Pressing Pause
Authored by: Jay Archambeau
Tomorrow, I begin a new chapter.
For the first time in nearly thirty years, I won't be walking into a design studio, firing up Figma, pinging UX Pilot, or wondering which creative challenge might be waiting for me on the other side of Teams...
...or whether the meeting could have been an email.
Instead, I'll be walking into something entirely unfamiliar.
And strangely... I'm okay with that.
After more than two decades in design—and the better part of the last fourteen years focused on UX—I've decided to press pause.
Not stop.
Just pause.
Like many of my colleagues, I've watched our industry change dramatically. Budgets shrank. Teams dwindled. Expectations ballooned. AI (not Adobe Illustrator. The other AI.) arrived practically overnight and changed the narrative around creativity, production, and value.
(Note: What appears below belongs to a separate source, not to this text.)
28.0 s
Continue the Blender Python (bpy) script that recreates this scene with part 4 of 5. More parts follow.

I've spent months trying to figure out where I fit into that new landscape.
The truth is, I don't know.
And for the first time in my career, I'm comfortable admitting that.
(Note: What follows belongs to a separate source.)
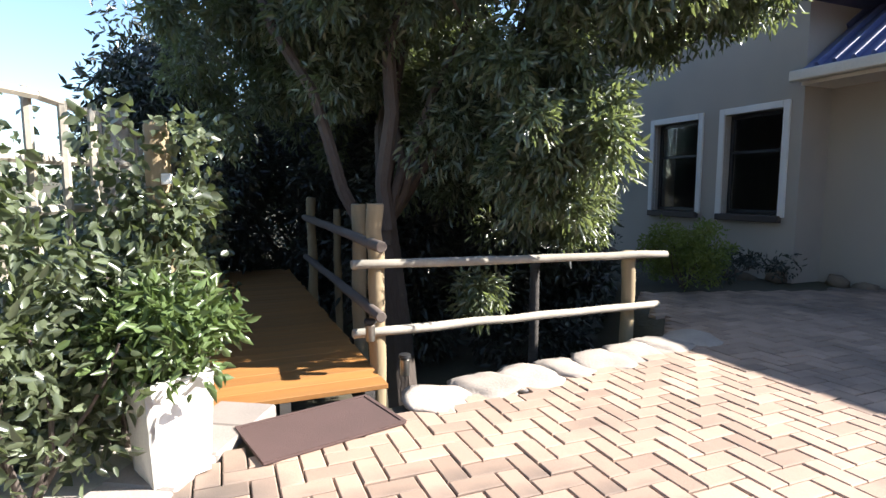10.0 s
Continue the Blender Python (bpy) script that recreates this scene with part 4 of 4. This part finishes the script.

For now, I'm choosing something different.
Something honest.
Something fresh.
I'm stepping away from design as a profession—not because I stopped loving it, but because somewhere along the way, I stopped loving what it had become.
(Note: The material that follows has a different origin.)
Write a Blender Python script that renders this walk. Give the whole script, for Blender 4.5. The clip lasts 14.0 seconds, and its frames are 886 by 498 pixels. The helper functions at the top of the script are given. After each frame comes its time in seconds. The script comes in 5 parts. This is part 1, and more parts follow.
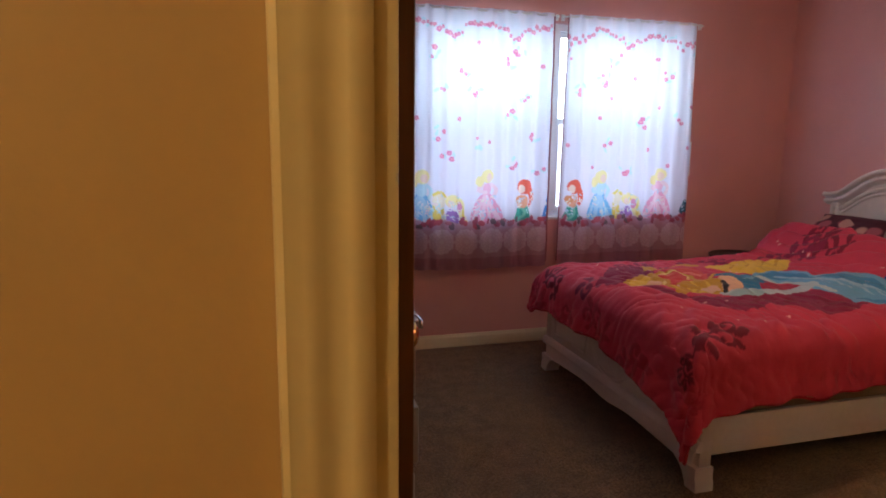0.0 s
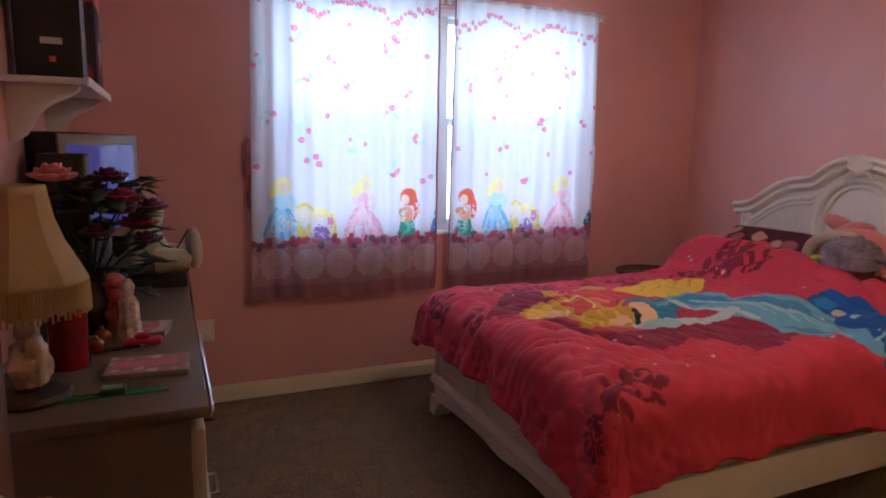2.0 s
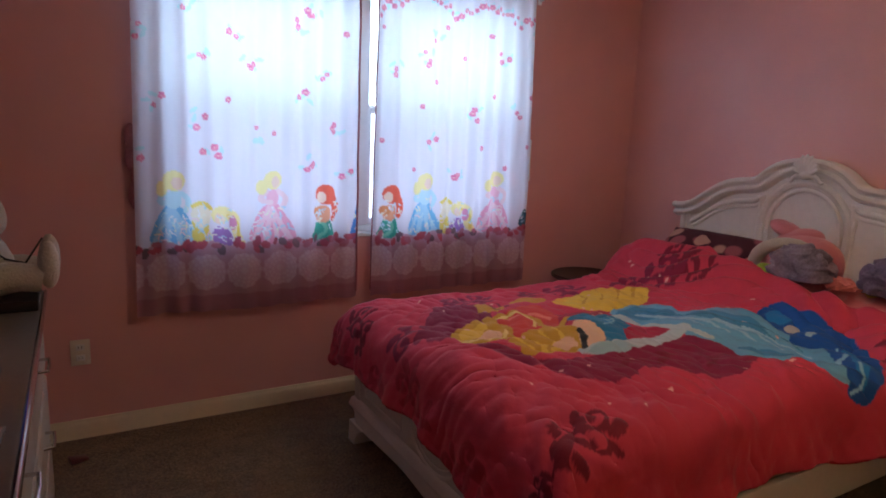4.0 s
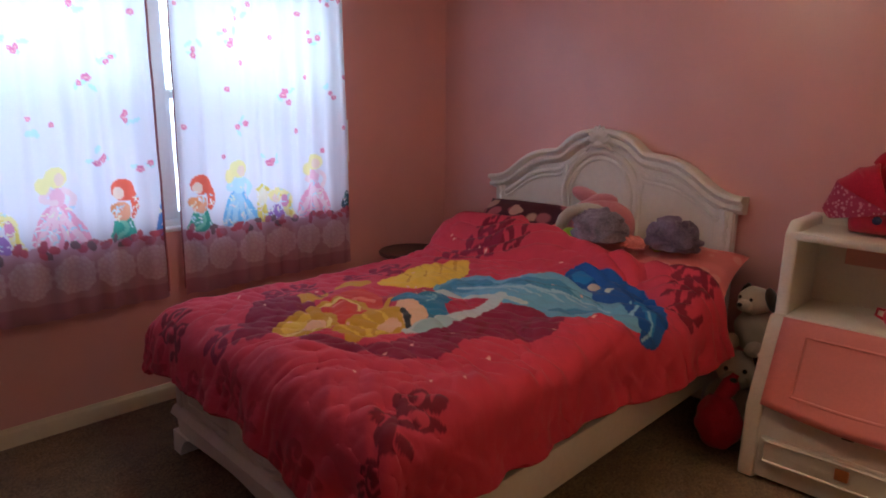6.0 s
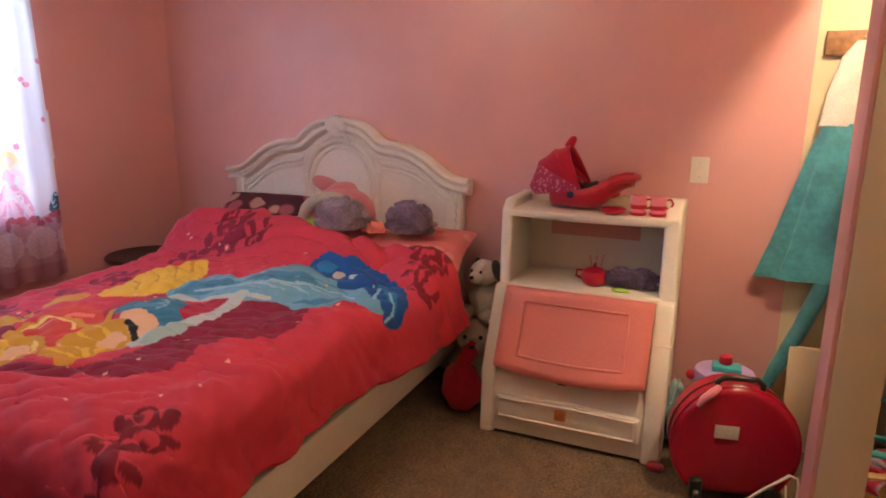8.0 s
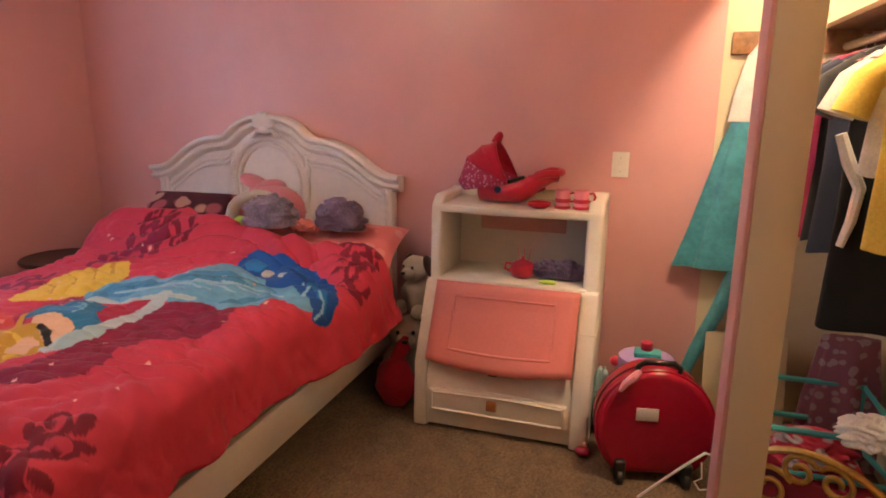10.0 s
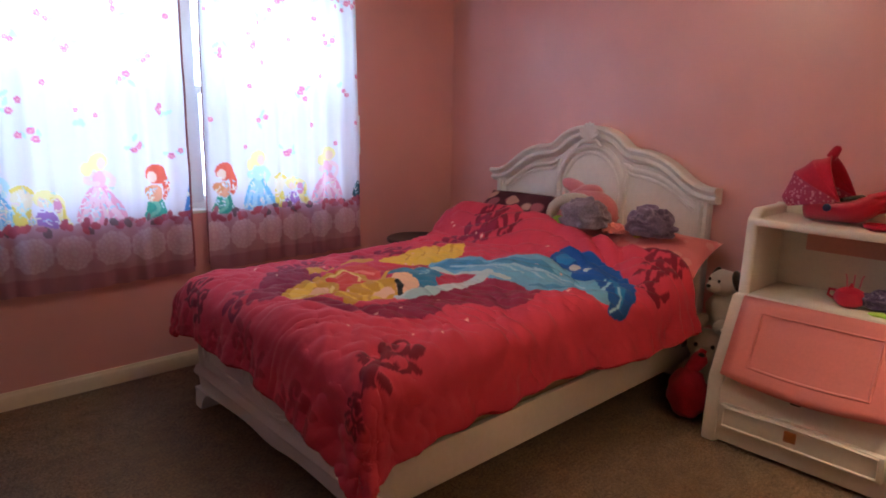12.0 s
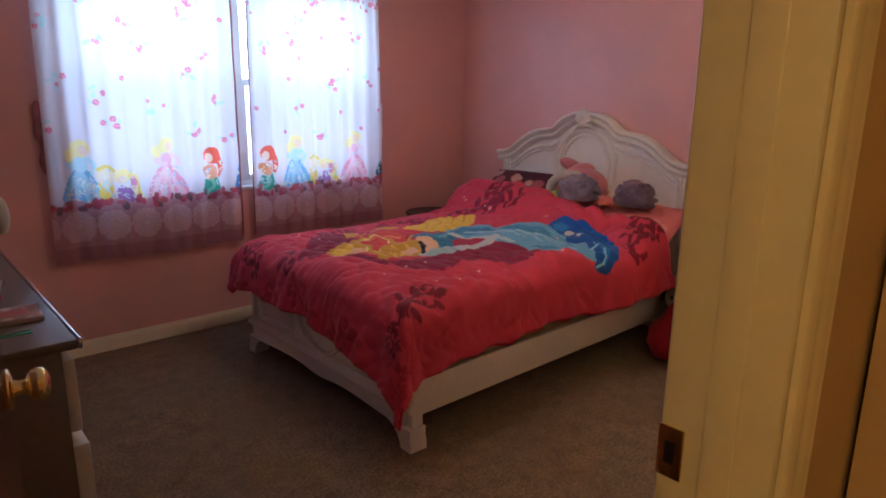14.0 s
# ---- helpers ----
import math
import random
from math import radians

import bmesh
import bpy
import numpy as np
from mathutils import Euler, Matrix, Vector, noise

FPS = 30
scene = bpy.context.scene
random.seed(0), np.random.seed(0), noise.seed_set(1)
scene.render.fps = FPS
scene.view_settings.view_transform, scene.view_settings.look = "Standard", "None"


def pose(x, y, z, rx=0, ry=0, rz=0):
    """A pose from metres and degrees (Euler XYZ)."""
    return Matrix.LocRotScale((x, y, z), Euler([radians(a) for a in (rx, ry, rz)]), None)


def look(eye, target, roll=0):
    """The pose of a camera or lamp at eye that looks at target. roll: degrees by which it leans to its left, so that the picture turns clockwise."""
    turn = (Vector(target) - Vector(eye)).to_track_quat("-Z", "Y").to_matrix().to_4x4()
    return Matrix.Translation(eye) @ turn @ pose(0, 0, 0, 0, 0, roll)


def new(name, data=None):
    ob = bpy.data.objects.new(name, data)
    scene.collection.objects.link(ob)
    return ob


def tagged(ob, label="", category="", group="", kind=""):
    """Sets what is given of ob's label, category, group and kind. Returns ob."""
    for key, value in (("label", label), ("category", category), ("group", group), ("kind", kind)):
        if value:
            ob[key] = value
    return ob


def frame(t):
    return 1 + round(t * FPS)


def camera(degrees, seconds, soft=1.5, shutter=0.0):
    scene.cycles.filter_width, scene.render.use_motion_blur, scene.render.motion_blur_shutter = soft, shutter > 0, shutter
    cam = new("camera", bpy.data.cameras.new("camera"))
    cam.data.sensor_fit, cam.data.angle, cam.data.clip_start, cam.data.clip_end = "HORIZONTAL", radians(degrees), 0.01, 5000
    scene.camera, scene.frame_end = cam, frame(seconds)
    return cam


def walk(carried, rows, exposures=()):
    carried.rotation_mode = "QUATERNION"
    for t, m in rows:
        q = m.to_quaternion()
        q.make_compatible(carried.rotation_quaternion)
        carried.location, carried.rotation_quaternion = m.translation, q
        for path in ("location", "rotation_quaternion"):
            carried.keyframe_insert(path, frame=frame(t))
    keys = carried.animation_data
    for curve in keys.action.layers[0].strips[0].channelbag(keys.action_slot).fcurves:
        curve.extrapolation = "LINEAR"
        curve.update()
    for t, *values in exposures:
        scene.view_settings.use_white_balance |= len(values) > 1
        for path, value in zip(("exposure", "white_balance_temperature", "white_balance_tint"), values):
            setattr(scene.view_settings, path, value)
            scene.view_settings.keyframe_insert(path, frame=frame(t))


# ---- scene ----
cam = camera(69.9, 14.0, 1.8)
PATH = [
    (0, (0.106, 0.193, 1.398), (0.642, 2.089, 1.056), 0.7),
    (0.5, (0.177, 0.271, 1.402), (0.967, 2.067, 1.015), 1.3),
    (1, (0.254, 0.451, 1.39), (1.209, 2.162, 0.99), 1.4),
    (1.5, (0.378, 0.594, 1.373), (1.325, 2.3, 0.936), 0.2),
    (2, (0.515, 0.74, 1.375), (1.307, 2.549, 1.057), 1.1),
    (2.2, (0.529, 0.811, 1.364), (1.289, 2.639, 1.075), 1.0),
    (4.3, (0.702, 1.092, 1.441), (1.752, 2.75, 1.058), 1.8),
    (4.5, (0.696, 1.07, 1.466), (1.781, 2.702, 1.067), 1.2),
    (5, (0.728, 1.06, 1.451), (1.896, 2.635, 1.055), 1.0),
    (5.5, (0.748, 1.071, 1.445), (2.026, 2.558, 1.044), 0.9),
    (6, (0.777, 1.061, 1.446), (2.16, 2.443, 1.025), 0.5),
    (6.5, (0.786, 1.047, 1.459), (2.284, 2.301, 1.03), 0.4),
    (7, (0.802, 1.023, 1.444), (2.414, 2.126, 1.016), 0.5),
    (7.5, (0.817, 0.998, 1.446), (2.528, 1.933, 1.002), 0.5),
    (8, (0.837, 0.986, 1.453), (2.625, 1.76, 1.002), 0.4),
    (8.5, (0.843, 0.976, 1.446), (2.693, 1.59, 1.0), 0.5),
    (8.7, (0.845, 0.974, 1.445), (2.717, 1.52, 1.001), 0.6),
    (10.8, (0.8, 0.865, 1.439), (2.594, 1.618, 0.975), 1.0),
    (11, (0.778, 0.845, 1.434), (2.528, 1.704, 0.988), 1.9),
    (11.5, (0.71, 0.813, 1.429), (2.241, 2.019, 0.982), 2.3),
    (12, (0.66, 0.731, 1.405), (1.987, 2.17, 0.995), 1.0),
    (12.5, (0.587, 0.667, 1.399), (1.744, 2.254, 1.019), 1.1),
    (13, (0.48, 0.552, 1.372), (1.712, 2.091, 1.03), 0.2),
    (13.5, (0.311, 0.438, 1.386), (1.595, 1.928, 1.026), 0.4),
    (14, (0.243, 0.346, 1.429), (1.549, 1.79, 0.972), 0.7),
]
walk(cam, [(t, look(eye, target, roll)) for t, eye, target, roll in PATH],
     [(0, -0.60, 6350, 9), (0.5, -0.58, 6050, 7), (1, -0.50, 5900, 6), (2, -0.42, 6050, 6), (4.5, -0.85, 6100, 7), (5, -0.88, 6100, 7), (6, -0.68, 6200, 7), (7, -0.3, 6450, 10), (7.5, -0.03, 6550, 11),
      (8.5, 0.14, 6600, 11), (11, 0.14, 6400, 9), (12, -0.22, 6050, 7), (13, -0.6, 5850, 6), (14, -0.42, 5850, 7)])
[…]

Design has always been about solving problems.
That part of me isn't going anywhere.
Whether it's designing a UI, improving a workflow, organizing a user flow, helping a customer, or simply making someone's day a little easier, the mindset remains the same.
See the problem.
Understand it.
Improve it.
That's what I've always done.
Usually after asking "why?" a few too many times.
Tomorrow, I'll begin a new job in an entirely different industry.
I won't pretend there aren't some nerves mixed in with the excitement.
There are.
In fact, it reminds me of the night before the first day of school. You lay out your clothes. Pack your lunch. Double-check your alarm even though you've already checked it twice. Wonder what the people will be like. Wonder if you'll fit in. Wonder what you'll learn.
It's been a long time since I've felt that.
And honestly?
It's kind of refreshing.
This isn't a goodbye to design.
Design wouldn't let me leave anyway.
I suspect I'll be that guy critiquing the menu at the local diner... or quietly wondering, "What were they thinking with that font?"
My design eye isn't going anywhere. My portfolio will continue to evolve. I'll keep writing. I'll keep creating. I'll probably continue refining my website because... well... apparently it's never finished.
Creativity doesn't disappear because your job title changes.
If anything, it finally has room to breathe again.
More than anything, I'm looking forward to what comes next.
New experiences.
New opportunities.
New people.
New perspectives.
I'm excited to discover how decades spent identifying problems, asking questions, and searching for better solutions might serve me in ways I never expected.
Design has never really been about pixels or prototypes.
It's about curiosity.
Observation.
Empathy.
Continuous learning.
Those qualities don't belong to one profession anyway.
They belong to the person.
I'm deeply grateful to everyone I've worked beside over the years. Every teammate, mentor, manager, client, and friend helped shape the designer—and the person—I am still becoming.
Thank you.
This isn't the ending of a career.
It's simply the beginning of another chapter.
And for the first time in a very long time...
I have absolutely no idea what the next page looks like.
Which, for someone who usually starts with a wireframe, is a little foreign.
But it also feels wonderfully alive.
Here's to pressing pause.
And seeing what happens when you press play again.